Was it a major transition of the world order? Yes, and we still live with its consequences. Was it the kind of transition that its promoters claimed? Not even remotely, and it ended after a very short time. The enduring consequences of this specific moment of transition are often not at all what the people involved envisioned. Even when they’re something as simple as “conversion to Christianity”, the Christianity that is today a major part of the life of sub-Saharan African societies is largely not the conventional congregational Christianity that most European missionaries saw as a positive outcome of the Scramble.
On the other hand, the people who fought hard against conquest understood one consequence correctly, which is that their own autonomy, dignity and power as rulers or as communities would come to an end, regardless of whether the incoming wave of imperial rulers were pre-emptively violent or condescendingly accommodating.

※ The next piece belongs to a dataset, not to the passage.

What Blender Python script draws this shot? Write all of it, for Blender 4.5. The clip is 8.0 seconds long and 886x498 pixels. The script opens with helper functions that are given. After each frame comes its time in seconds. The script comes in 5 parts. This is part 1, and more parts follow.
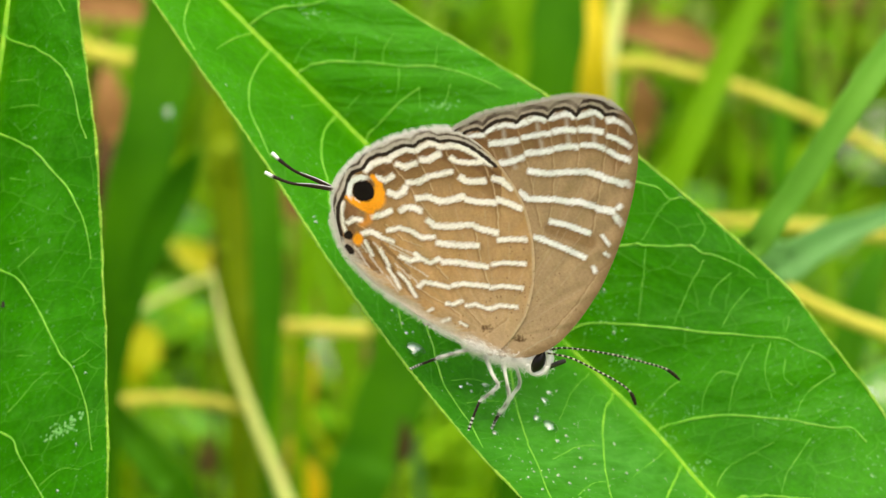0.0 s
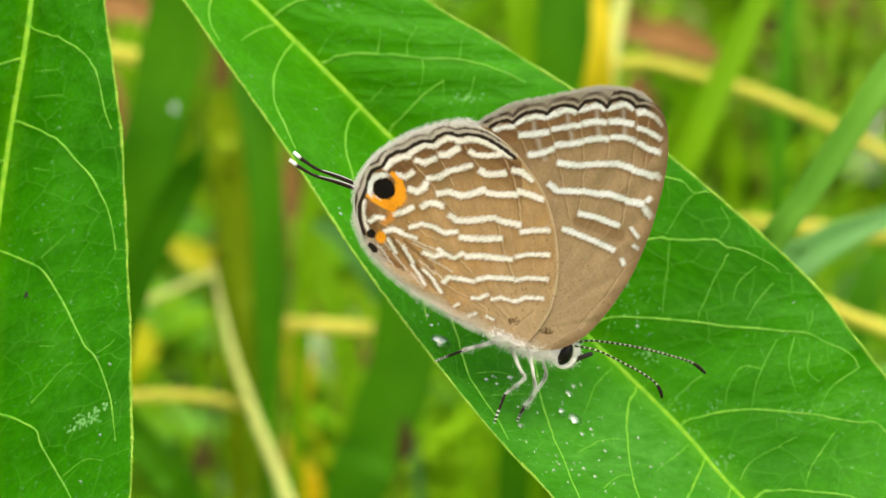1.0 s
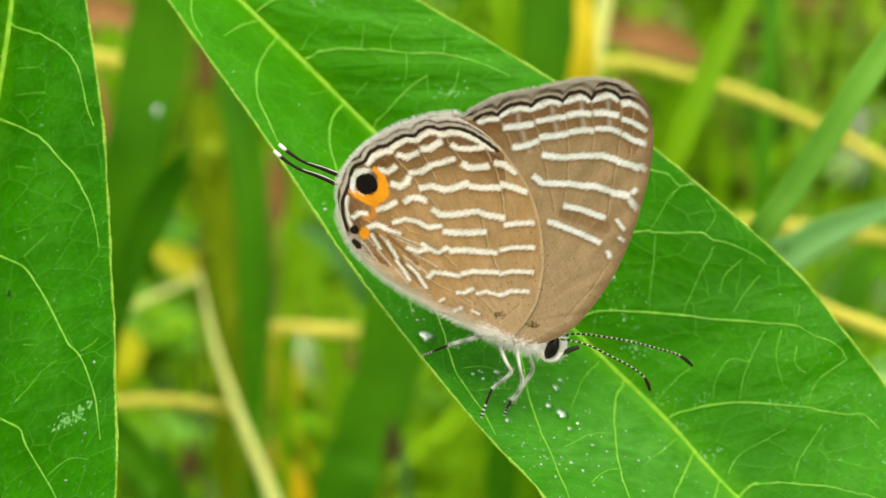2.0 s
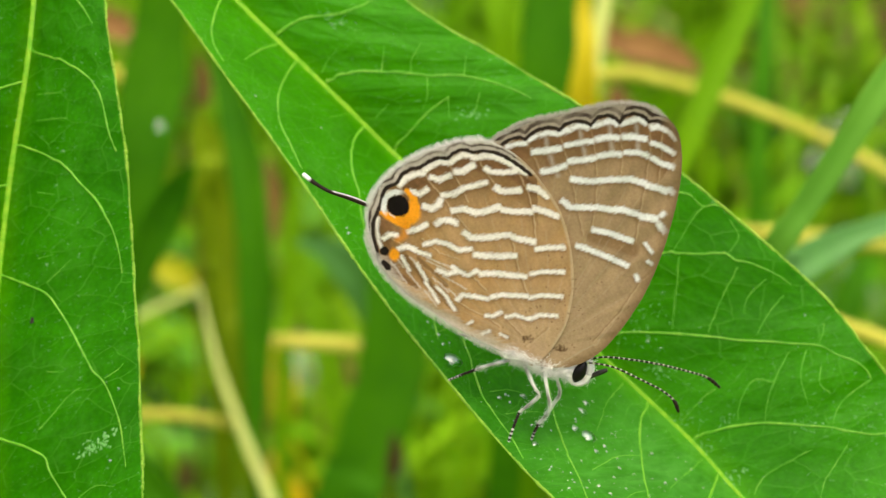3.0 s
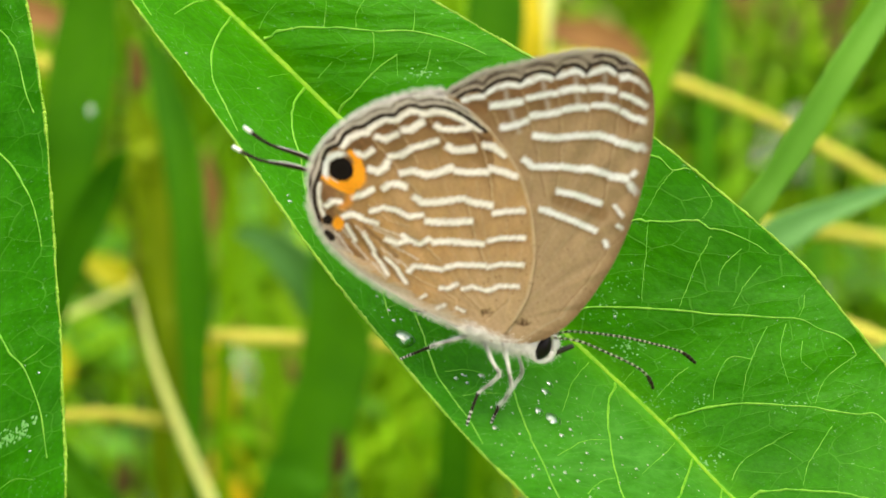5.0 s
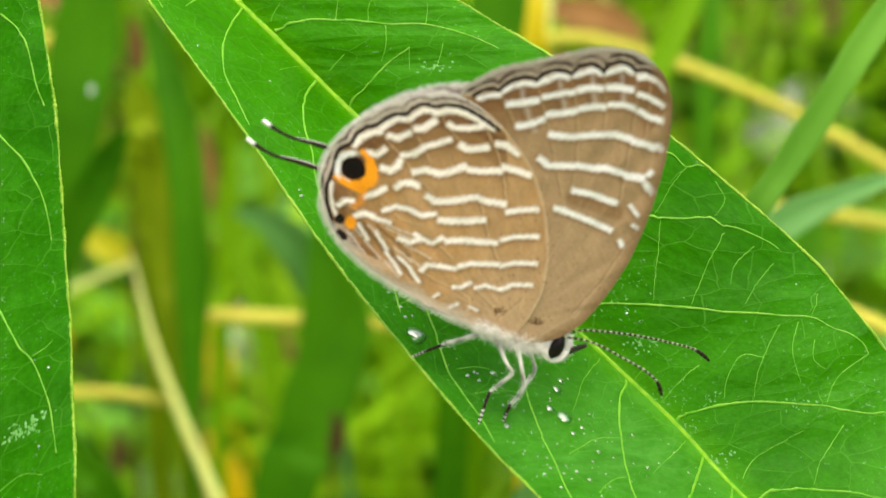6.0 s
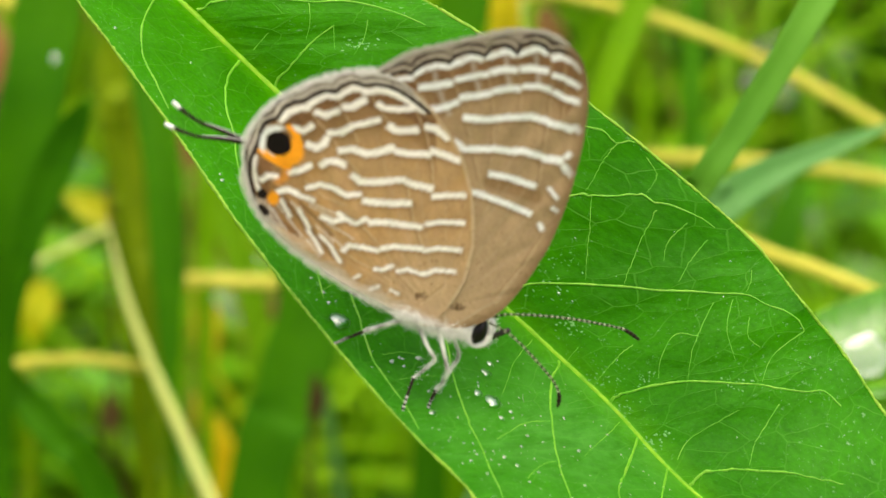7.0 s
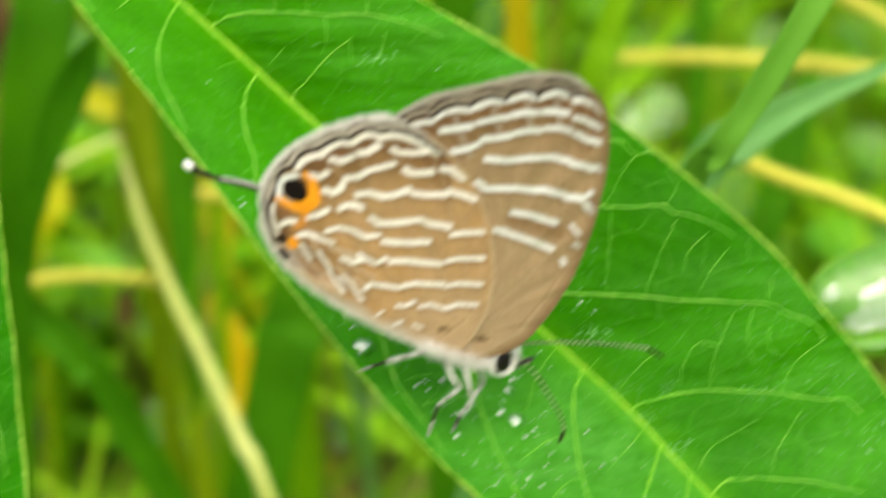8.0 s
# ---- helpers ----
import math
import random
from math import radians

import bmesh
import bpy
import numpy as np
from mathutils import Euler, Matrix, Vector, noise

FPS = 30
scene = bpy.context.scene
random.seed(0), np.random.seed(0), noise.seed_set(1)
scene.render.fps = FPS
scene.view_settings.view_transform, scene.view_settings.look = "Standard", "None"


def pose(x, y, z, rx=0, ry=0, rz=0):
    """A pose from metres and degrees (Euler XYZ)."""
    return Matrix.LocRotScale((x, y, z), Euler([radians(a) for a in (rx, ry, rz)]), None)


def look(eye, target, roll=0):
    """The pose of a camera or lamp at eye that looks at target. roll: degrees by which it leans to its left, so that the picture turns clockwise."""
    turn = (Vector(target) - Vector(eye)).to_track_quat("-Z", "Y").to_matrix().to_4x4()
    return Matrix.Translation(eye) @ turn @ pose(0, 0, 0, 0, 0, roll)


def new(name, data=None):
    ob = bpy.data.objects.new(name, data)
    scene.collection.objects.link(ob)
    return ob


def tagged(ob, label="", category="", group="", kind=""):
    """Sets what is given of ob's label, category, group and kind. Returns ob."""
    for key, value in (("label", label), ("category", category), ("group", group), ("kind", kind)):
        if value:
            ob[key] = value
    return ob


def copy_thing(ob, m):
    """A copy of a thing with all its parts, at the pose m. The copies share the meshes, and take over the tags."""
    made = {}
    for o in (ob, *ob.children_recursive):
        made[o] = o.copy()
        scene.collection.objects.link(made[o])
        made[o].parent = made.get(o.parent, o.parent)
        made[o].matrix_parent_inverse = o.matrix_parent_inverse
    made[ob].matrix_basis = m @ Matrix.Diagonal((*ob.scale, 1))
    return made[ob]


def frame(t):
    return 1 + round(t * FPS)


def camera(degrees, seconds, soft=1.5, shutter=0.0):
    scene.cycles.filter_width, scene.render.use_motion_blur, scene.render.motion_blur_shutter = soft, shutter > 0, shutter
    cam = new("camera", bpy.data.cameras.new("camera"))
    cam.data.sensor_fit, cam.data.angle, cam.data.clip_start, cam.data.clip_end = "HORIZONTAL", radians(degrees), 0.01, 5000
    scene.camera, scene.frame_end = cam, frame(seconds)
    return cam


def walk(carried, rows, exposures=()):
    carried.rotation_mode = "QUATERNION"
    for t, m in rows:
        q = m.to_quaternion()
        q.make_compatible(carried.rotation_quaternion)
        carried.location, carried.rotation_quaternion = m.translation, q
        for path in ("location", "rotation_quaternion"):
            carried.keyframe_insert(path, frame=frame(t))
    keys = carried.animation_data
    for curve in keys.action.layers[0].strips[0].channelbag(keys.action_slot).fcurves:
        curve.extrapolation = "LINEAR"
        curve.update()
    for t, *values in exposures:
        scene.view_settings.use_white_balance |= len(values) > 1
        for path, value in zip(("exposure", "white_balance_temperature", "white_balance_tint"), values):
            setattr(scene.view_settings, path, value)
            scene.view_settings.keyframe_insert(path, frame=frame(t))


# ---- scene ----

Of these thoughts, it’s #3 that I find the most usefully soothing or complicating in facing the dark news of this week, this month, this year, this century so far. That in our moment, facing what seems likely a catastrophic series of losses of what we have achieved in the modern world, there may be unexpected contingencies, things we can’t see. #1 and #2 might help us to find them, and help us to shift what we are doing, might plan to do, might imagine could be done, to some transformation that is possible in this moment that at this very second is hard t o see.
A silver thread, rather than a lining, I fear.